• MATERIAL PROVIDED
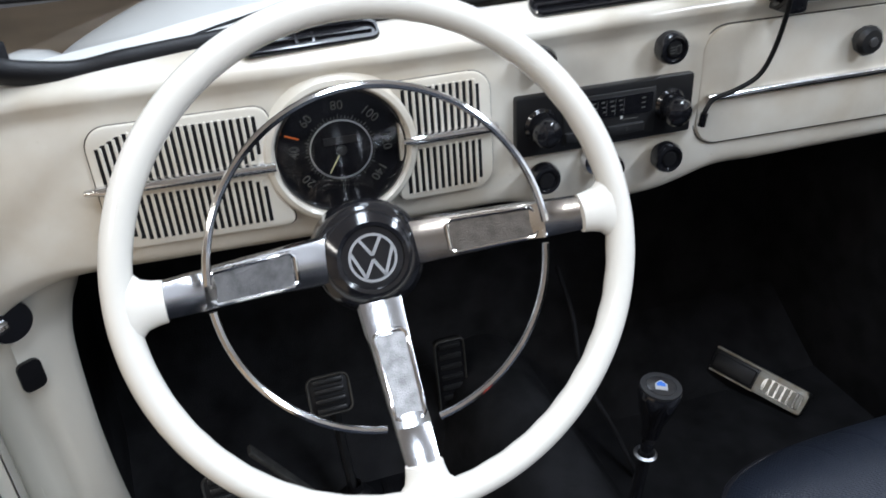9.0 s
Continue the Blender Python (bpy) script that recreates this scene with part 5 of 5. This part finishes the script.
o0, o1 = Vector((-0.842, 0.424, 0.371)), Vector((-0.700, 0.512, 0.343))
od = (o1 - o0).normalized()
on = Vector((0.85, -0.75, 0.75))
on = (on - od * on.dot(od)).normalized()
ou = on.cross(od)
OM = Matrix.Translation(o0.lerp(o1, 0.5) - ou * 0.028) @ Matrix((od, ou, on)).transposed().to_4x4() @ Matrix.Diagonal((0.87, 0.76, 1.0, 1.0))
heat = tagged(empty("heater_outlet", OM), "worn pale heater outlet with a black slide by the footwell floor", "heater")
part("housing", moved(prism(rounded(0.196, 0.056, 0.008, 4), 0.05, 0.003), pose(0, 0, -0.045)), PLASTIC, heat, "black housing")
part("frame", moved(prism(rounded(0.100, 0.055, 0.008, 4), 0.009, 0.002), pose(0.047, 0, 0.001)), GREY, heat, "worn pale grille frame")
part("top_edge", moved(box(-0.098, 0.094, 0.025, 0.031, -0.004, 0.010, 0.002), pose(0, 0, 0)), GREY, heat, "worn pale top edge")
part("bottom_edge", moved(box(-0.094, 0.0, -0.029, -0.025, -0.002, 0.008, 0.001), pose(0, 0, 0)), GREY, heat, "worn pale lower edge")
# The frame is closed; a black sheet paints the shade behind the slats.
part("opening", moved(prism(rounded(0.080, 0.036, 0.014, 5), 0.0012), pose(0.050, 0, 0.0098)), GLOSS, heat, "black sheet for the shade in the grille opening")
for k in range(6):
    part("slat", moved(box(-0.0045, 0.0045, -0.017, 0.017, 0.008, 0.0135, 0.002), pose(0.018 + 0.0125 * k, 0, 0, 0, 20, 0)), GREY, heat)
part("slide", moved(prism(rounded(0.088, 0.040, 0.006, 4), 0.008, 0.003), pose(-0.050, -0.002, 0.004)), RUBBER, heat, "black slide")


def pedal(name, centre, w, h, tilt, turn, label, ribs):
    p = tagged(empty(name), label, "pedal", "pedals")
    m = pose(*centre) @ pose(0, 0, 0, 0, tilt, turn) @ ON_DASH
    part("pad", moved(prism(rounded(w, h, 0.011, 4), 0.012, 0.004), m), RUBBER, p, "ribbed black rubber pad")
    part("pad_edge", moved(ring_plate(w + 0.003, h + 0.003, 0.012, 0.0035, 0.005), m @ pose(0, 0, 0.009)), WORN, p, "worn metal rim")
    for k in range(ribs):
        part("rib", moved(box(-w * 0.36, w * 0.36, -0.0042, 0.0042, 0.010, 0.0165, 0.0022), m @ pose(0, -h / 2 + h * (k + 0.5) / ribs, 0)), PLASTIC, p)
    return p, m


p, m = pedal("accelerator_pedal", (-0.884, -0.072, 0.392), 0.050, 0.200, -5, 0, "long ribbed black accelerator pedal on the footwell floor", 10)
part("hinge", tube([m @ Vector((0, -0.095, 0)), Vector((-0.86, -0.072, 0.302))], 0.008, 8), STEEL, p, "steel hinge")
p, m = pedal("foot_pedal", (-0.742, -0.287, 0.558), 0.058, 0.054, -26, 0, "ribbed black rubber brake pedal on a steel arm", 4)
part("arm", tube(spline([m @ Vector((0, 0.01, 0)), Vector((-0.79, -0.280, 0.50)), Vector((-0.80, -0.275, 0.40)), Vector((-0.77, -0.27, 0.302))], 5), 0.008, 8), PLASTIC, p, "black pedal arm")
part("boot", moved(lathe([(0.034, 0), (0.032, 0.010), (0.022, 0.016), (0.023, 0.024), (0.013, 0.032), (0.011, 0.044)], 24), pose(-0.772, -0.270, 0.305)), RUBBER, p, "black rubber boot")
p, m = pedal("foot_pedal", (-0.735, -0.452, 0.440), 0.058, 0.054, -26, 0, "ribbed black rubber clutch pedal on a bare steel arm", 4)
part("arm", moved(box(-0.010, 0.010, -0.004, 0.004, -0.145, 0.0, 0.003), pose(-0.748, -0.410, 0.490, 33, 0, 0)), WORN, p, "bare worn steel pedal arm")
part("arm_root", tube(spline([(-0.748, -0.487, 0.372), (-0.76, -0.48, 0.34), (-0.77, -0.46, 0.302)], 4), 0.009, 8), PLASTIC, p, "black pedal arm")
tagged(part("footwell_cable", tube(spline([(-0.86, 0.11, 0.60), (-0.80, 0.11, 0.545), (-0.765, 0.105, 0.485), (-0.75, 0.112, 0.445), (-0.70, 0.13, 0.40), (-0.66, 0.16, 0.312)], 6), 0.0038, 8), CARPET), "black cable running down the tunnel carpet", "cable")
mat = part("floor_mat", box(-0.86, -0.38, -0.56, -0.13, 0.3005, 0.306, 0.002), RUBBER)
tagged(mat, "black ribbed rubber floor mat under the pedals", "floor mat")
for k in range(12):
    part("mat_rib", box(-0.80, -0.44, -0.53 + 0.034 * k, -0.518 + 0.034 * k, 0.306, 0.309, 0.001), RUBBER, mat)

# ---- wall blocks ----
bx = box(-LENGTH / 2 + 0.0008, LENGTH / 2 - 0.0008, -0.004, 0.004, -COURSE / 2 + 0.0014, COURSE / 2 - 0.0014, 0.0018, 1)
block_mesh = bpy.data.meshes.new("block")
bx.to_mesh(block_mesh)
bx.free()
block_mesh.materials.append(BLOCK)
half_b = box(-LENGTH / 4 + 0.0008, LENGTH / 4 - 0.0008, -0.004, 0.004, -COURSE / 2 + 0.0014, COURSE / 2 - 0.0014, 0.0018, 1)
half_mesh = bpy.data.meshes.new("half_block")
half_b.to_mesh(half_mesh)
half_b.free()
half_mesh.materials.append(BLOCK)
rng = random.Random(5)
count, rest = 0, []
for row_i in range(17):
    z = 1.037 - 5.5 * COURSE + COURSE * (row_i + 0.0) + 0.0
    if z < COURSE / 2 or z > 3.0 - COURSE / 2:
        continue
    for sgn, start, stop in ((1, COLUMN[1], 5.2), (-1, COLUMN[0], -5.45), (-1, -5.85, -6.6)):
        x = start
        first = row_i % 2 == 1
        while True:
            ln = LENGTH / 2 if first else LENGTH
            first = False
            nx = x + sgn * ln
            if (nx - stop) * sgn > 0.002:
                ln = LENGTH / 2
                nx = x + sgn * ln
                if (nx - stop) * sgn > 0.002:
                    break
            c = (x + nx) / 2
            place = (c, WALL_Y + 0.002 + rng.uniform(-0.0012, 0.0012), z)
            if count < 298 and -3.6 < c < 2.4 and 0.3 < z < 2.4:
                ob = new("block", half_mesh if ln < LENGTH else block_mesh)
                ob.location = place
                ob.parent = wall_north
                count += 1
            else:
                rest.append((place, ln < LENGTH))
            x = nx
verts, faces = [], []
for (cx, cy, cz), short in rest:
    src = half_mesh if short else block_mesh
    base_i = len(verts)
    verts += [(v.co.x + cx, v.co.y + cy, v.co.z + cz) for v in src.vertices]
    faces += [tuple(i + base_i for i in p.vertices) for p in src.polygons]
mesh = bpy.data.meshes.new("far_blocks")
mesh.from_pydata(verts, [], faces)
mesh.materials.append(BLOCK)
far = new("far_blocks", mesh)
far.parent = wall_north
tagged(far, "white painted blocks further along the wall", kind="stuff")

• SET TASK
Give every line back word for word and leave the pictures out.

• ANSWER TO THE EXERCISE
9.0 s
Continue the Blender Python (bpy) script that recreates this scene with part 5 of 5. This part finishes the script.
o0, o1 = Vector((-0.842, 0.424, 0.371)), Vector((-0.700, 0.512, 0.343))
od = (o1 - o0).normalized()
on = Vector((0.85, -0.75, 0.75))
on = (on - od * on.dot(od)).normalized()
ou = on.cross(od)
OM = Matrix.Translation(o0.lerp(o1, 0.5) - ou * 0.028) @ Matrix((od, ou, on)).transposed().to_4x4() @ Matrix.Diagonal((0.87, 0.76, 1.0, 1.0))
heat = tagged(empty("heater_outlet", OM), "worn pale heater outlet with a black slide by the footwell floor", "heater")
part("housing", moved(prism(rounded(0.196, 0.056, 0.008, 4), 0.05, 0.003), pose(0, 0, -0.045)), PLASTIC, heat, "black housing")
part("frame", moved(prism(rounded(0.100, 0.055, 0.008, 4), 0.009, 0.002), pose(0.047, 0, 0.001)), GREY, heat, "worn pale grille frame")
part("top_edge", moved(box(-0.098, 0.094, 0.025, 0.031, -0.004, 0.010, 0.002), pose(0, 0, 0)), GREY, heat, "worn pale top edge")
part("bottom_edge", moved(box(-0.094, 0.0, -0.029, -0.025, -0.002, 0.008, 0.001), pose(0, 0, 0)), GREY, heat, "worn pale lower edge")
# The frame is closed; a black sheet paints the shade behind the slats.
part("opening", moved(prism(rounded(0.080, 0.036, 0.014, 5), 0.0012), pose(0.050, 0, 0.0098)), GLOSS, heat, "black sheet for the shade in the grille opening")
for k in range(6):
    part("slat", moved(box(-0.0045, 0.0045, -0.017, 0.017, 0.008, 0.0135, 0.002), pose(0.018 + 0.0125 * k, 0, 0, 0, 20, 0)), GREY, heat)
part("slide", moved(prism(rounded(0.088, 0.040, 0.006, 4), 0.008, 0.003), pose(-0.050, -0.002, 0.004)), RUBBER, heat, "black slide")


def pedal(name, centre, w, h, tilt, turn, label, ribs):
    p = tagged(empty(name), label, "pedal", "pedals")
    m = pose(*centre) @ pose(0, 0, 0, 0, tilt, turn) @ ON_DASH
    part("pad", moved(prism(rounded(w, h, 0.011, 4), 0.012, 0.004), m), RUBBER, p, "ribbed black rubber pad")
    part("pad_edge", moved(ring_plate(w + 0.003, h + 0.003, 0.012, 0.0035, 0.005), m @ pose(0, 0, 0.009)), WORN, p, "worn metal rim")
    for k in range(ribs):
        part("rib", moved(box(-w * 0.36, w * 0.36, -0.0042, 0.0042, 0.010, 0.0165, 0.0022), m @ pose(0, -h / 2 + h * (k + 0.5) / ribs, 0)), PLASTIC, p)
    return p, m


p, m = pedal("accelerator_pedal", (-0.884, -0.072, 0.392), 0.050, 0.200, -5, 0, "long ribbed black accelerator pedal on the footwell floor", 10)
part("hinge", tube([m @ Vector((0, -0.095, 0)), Vector((-0.86, -0.072, 0.302))], 0.008, 8), STEEL, p, "steel hinge")
p, m = pedal("foot_pedal", (-0.742, -0.287, 0.558), 0.058, 0.054, -26, 0, "ribbed black rubber brake pedal on a steel arm", 4)
part("arm", tube(spline([m @ Vector((0, 0.01, 0)), Vector((-0.79, -0.280, 0.50)), Vector((-0.80, -0.275, 0.40)), Vector((-0.77, -0.27, 0.302))], 5), 0.008, 8), PLASTIC, p, "black pedal arm")
part("boot", moved(lathe([(0.034, 0), (0.032, 0.010), (0.022, 0.016), (0.023, 0.024), (0.013, 0.032), (0.011, 0.044)], 24), pose(-0.772, -0.270, 0.305)), RUBBER, p, "black rubber boot")
p, m = pedal("foot_pedal", (-0.735, -0.452, 0.440), 0.058, 0.054, -26, 0, "ribbed black rubber clutch pedal on a bare steel arm", 4)
part("arm", moved(box(-0.010, 0.010, -0.004, 0.004, -0.145, 0.0, 0.003), pose(-0.748, -0.410, 0.490, 33, 0, 0)), WORN, p, "bare worn steel pedal arm")
part("arm_root", tube(spline([(-0.748, -0.487, 0.372), (-0.76, -0.48, 0.34), (-0.77, -0.46, 0.302)], 4), 0.009, 8), PLASTIC, p, "black pedal arm")
tagged(part("footwell_cable", tube(spline([(-0.86, 0.11, 0.60), (-0.80, 0.11, 0.545), (-0.765, 0.105, 0.485), (-0.75, 0.112, 0.445), (-0.70, 0.13, 0.40), (-0.66, 0.16, 0.312)], 6), 0.0038, 8), CARPET), "black cable running down the tunnel carpet", "cable")
mat = part("floor_mat", box(-0.86, -0.38, -0.56, -0.13, 0.3005, 0.306, 0.002), RUBBER)
tagged(mat, "black ribbed rubber floor mat under the pedals", "floor mat")
for k in range(12):
    part("mat_rib", box(-0.80, -0.44, -0.53 + 0.034 * k, -0.518 + 0.034 * k, 0.306, 0.309, 0.001), RUBBER, mat)

# ---- wall blocks ----
bx = box(-LENGTH / 2 + 0.0008, LENGTH / 2 - 0.0008, -0.004, 0.004, -COURSE / 2 + 0.0014, COURSE / 2 - 0.0014, 0.0018, 1)
block_mesh = bpy.data.meshes.new("block")
bx.to_mesh(block_mesh)
bx.free()
block_mesh.materials.append(BLOCK)
half_b = box(-LENGTH / 4 + 0.0008, LENGTH / 4 - 0.0008, -0.004, 0.004, -COURSE / 2 + 0.0014, COURSE / 2 - 0.0014, 0.0018, 1)
half_mesh = bpy.data.meshes.new("half_block")
half_b.to_mesh(half_mesh)
half_b.free()
half_mesh.materials.append(BLOCK)
rng = random.Random(5)
count, rest = 0, []
for row_i in range(17):
    z = 1.037 - 5.5 * COURSE + COURSE * (row_i + 0.0) + 0.0
    if z < COURSE / 2 or z > 3.0 - COURSE / 2:
        continue
    for sgn, start, stop in ((1, COLUMN[1], 5.2), (-1, COLUMN[0], -5.45), (-1, -5.85, -6.6)):
        x = start
        first = row_i % 2 == 1
        while True:
            ln = LENGTH / 2 if first else LENGTH
            first = False
            nx = x + sgn * ln
            if (nx - stop) * sgn > 0.002:
                ln = LENGTH / 2
                nx = x + sgn * ln
                if (nx - stop) * sgn > 0.002:
                    break
            c = (x + nx) / 2
            place = (c, WALL_Y + 0.002 + rng.uniform(-0.0012, 0.0012), z)
            if count < 298 and -3.6 < c < 2.4 and 0.3 < z < 2.4:
                ob = new("block", half_mesh if ln < LENGTH else block_mesh)
                ob.location = place
                ob.parent = wall_north
                count += 1
            else:
                rest.append((place, ln < LENGTH))
            x = nx
verts, faces = [], []
for (cx, cy, cz), short in rest:
    src = half_mesh if short else block_mesh
    base_i = len(verts)
    verts += [(v.co.x + cx, v.co.y + cy, v.co.z + cz) for v in src.vertices]
    faces += [tuple(i + base_i for i in p.vertices) for p in src.polygons]
mesh = bpy.data.meshes.new("far_blocks")
mesh.from_pydata(verts, [], faces)
mesh.materials.append(BLOCK)
far = new("far_blocks", mesh)
far.parent = wall_north
tagged(far, "white painted blocks further along the wall", kind="stuff")